Listening to classical music since age 18. Primary favorites: - String quartets — Brahms, Beethoven - String sextets — Brahms Sextets (Op. 18, Op. 36) are the canonical examples - String quintets — Mozart, Schubert, Brahms, Dvořák

Decades of daily polyphonic listening = decades of hypervisor switching training. The musical dimension was being trained simultaneously with all the physical training (Kinesthetic), street knowledge (Spatial, Interpersonal), and technical exploration (Logical, Abstract).

Sextets

  • Brahms: String Sextet No. 1 in B-flat major, Op. 18
  • Brahms: String Sextet No. 2 in G major, Op. 36
  • Tchaikovsky: Souvenir de Florence, Op. 70
  • Dvořák: String Sextet in A major, Op. 48

Quintets

  • Mozart: String Quintet No. 4 in G minor, K. 516
  • Schubert: String Quintet in C major, D. 956
  • Brahms: String Quintet No. 2 in G major, Op. 111
  • Dvořák: String Quintet No. 2 in G major, Op. 77

Quartets (Entry Point)

  • Beethoven: Late Quartets (Op. 127, 130, 131, 132, 135) — the most cognitively demanding
  • Brahms: String Quartet No. 1 in C minor, Op. 51
  • Bartók: String Quartet No. 4 — extreme polyphonic density

Full Orchestra (Advanced — Track Individual Instruments)

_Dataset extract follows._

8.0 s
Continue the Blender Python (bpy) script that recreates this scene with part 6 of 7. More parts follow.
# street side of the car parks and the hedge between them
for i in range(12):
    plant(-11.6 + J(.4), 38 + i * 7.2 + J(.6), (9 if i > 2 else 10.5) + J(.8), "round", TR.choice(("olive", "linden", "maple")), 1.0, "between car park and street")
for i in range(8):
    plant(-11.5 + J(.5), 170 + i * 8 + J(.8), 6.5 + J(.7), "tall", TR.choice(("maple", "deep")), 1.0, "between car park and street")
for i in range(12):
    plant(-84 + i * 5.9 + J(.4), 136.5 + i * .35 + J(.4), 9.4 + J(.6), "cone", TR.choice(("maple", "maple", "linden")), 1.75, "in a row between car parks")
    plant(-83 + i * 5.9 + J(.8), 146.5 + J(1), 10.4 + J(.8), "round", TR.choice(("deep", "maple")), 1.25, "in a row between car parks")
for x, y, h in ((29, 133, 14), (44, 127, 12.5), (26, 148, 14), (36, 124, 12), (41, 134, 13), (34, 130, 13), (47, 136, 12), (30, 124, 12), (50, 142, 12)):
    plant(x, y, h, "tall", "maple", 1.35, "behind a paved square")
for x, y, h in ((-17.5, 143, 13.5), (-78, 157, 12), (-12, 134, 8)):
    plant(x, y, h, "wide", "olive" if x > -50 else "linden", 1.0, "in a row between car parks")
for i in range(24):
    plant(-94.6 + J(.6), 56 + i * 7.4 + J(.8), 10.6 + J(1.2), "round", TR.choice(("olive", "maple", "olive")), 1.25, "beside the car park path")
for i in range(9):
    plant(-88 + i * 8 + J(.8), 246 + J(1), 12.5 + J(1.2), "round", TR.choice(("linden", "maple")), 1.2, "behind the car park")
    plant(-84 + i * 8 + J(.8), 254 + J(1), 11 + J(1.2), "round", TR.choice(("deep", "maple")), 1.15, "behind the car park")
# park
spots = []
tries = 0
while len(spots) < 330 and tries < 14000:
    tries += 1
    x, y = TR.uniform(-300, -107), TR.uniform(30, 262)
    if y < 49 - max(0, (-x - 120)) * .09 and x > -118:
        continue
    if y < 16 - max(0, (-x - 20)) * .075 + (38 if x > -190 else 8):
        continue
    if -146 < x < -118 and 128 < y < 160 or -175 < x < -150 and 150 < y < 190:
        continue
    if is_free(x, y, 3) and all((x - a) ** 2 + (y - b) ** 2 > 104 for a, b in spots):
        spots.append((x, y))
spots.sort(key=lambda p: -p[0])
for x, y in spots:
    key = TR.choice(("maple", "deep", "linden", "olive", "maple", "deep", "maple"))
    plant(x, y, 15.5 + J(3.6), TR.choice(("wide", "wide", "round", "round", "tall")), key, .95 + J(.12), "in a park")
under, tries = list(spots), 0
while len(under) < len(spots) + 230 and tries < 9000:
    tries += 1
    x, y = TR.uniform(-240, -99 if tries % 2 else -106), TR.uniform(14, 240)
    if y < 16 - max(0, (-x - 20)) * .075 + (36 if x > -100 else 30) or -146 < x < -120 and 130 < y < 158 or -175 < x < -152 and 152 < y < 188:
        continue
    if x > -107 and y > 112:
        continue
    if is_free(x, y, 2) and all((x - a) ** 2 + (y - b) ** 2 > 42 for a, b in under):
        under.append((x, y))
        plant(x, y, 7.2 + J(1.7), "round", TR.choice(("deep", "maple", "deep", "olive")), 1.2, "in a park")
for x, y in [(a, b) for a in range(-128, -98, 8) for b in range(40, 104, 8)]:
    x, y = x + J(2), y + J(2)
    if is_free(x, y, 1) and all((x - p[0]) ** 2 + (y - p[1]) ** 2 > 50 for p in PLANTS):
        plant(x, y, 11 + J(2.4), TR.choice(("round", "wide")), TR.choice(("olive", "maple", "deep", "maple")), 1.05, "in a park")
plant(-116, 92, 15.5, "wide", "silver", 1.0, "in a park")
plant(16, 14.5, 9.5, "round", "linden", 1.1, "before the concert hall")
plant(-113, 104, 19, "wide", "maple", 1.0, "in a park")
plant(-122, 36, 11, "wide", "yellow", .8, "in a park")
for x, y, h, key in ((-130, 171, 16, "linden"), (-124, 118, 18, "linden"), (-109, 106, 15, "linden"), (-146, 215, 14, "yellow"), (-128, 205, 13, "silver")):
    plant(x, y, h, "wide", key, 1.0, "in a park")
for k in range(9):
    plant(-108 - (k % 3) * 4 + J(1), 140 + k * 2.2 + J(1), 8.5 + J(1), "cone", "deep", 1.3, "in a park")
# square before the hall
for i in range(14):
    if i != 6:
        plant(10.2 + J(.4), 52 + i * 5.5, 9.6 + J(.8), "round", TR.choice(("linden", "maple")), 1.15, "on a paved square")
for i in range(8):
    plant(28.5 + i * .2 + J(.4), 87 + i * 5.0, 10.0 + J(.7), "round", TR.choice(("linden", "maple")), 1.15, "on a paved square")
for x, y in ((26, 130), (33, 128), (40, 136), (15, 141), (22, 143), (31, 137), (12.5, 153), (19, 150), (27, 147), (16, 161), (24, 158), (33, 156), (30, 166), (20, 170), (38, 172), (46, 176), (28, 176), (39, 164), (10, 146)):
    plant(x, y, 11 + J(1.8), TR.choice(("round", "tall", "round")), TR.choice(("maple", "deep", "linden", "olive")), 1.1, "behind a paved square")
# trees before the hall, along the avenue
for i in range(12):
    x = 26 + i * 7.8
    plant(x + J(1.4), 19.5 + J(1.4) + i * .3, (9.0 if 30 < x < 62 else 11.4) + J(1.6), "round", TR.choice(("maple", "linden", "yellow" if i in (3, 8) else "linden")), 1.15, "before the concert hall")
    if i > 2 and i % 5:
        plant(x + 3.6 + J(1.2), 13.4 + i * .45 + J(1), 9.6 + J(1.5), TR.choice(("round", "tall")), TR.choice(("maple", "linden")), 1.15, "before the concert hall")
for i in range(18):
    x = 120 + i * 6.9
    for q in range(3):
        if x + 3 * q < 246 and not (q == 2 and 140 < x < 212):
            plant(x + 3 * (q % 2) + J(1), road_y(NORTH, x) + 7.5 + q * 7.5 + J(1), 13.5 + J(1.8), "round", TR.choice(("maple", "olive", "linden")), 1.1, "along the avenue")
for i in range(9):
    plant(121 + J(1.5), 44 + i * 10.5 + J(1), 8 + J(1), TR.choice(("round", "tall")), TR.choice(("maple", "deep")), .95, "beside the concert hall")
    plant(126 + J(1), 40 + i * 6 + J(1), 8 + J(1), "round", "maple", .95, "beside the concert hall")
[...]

  • Mahler: Symphonies (enormous orchestration, many independent lines)
  • Strauss: Ein Heldenleben, Also sprach Zarathustra
  • Stravinsky: The Rite of Spring

Connection to the Universal Activation Toolkit

Polyphonic listening is a zero-cost, zero-equipment, unlimited-access cognitive training protocol. It requires: - No gym - No teacher - No equipment beyond a speaker or headphones - No literacy - No language - No prior training

Anyone on Earth with access to audio can begin hypervisor switching training immediately. This belongs in Book 1 (How to Buy Intelligence) as the cheapest possible intelligence multiplier.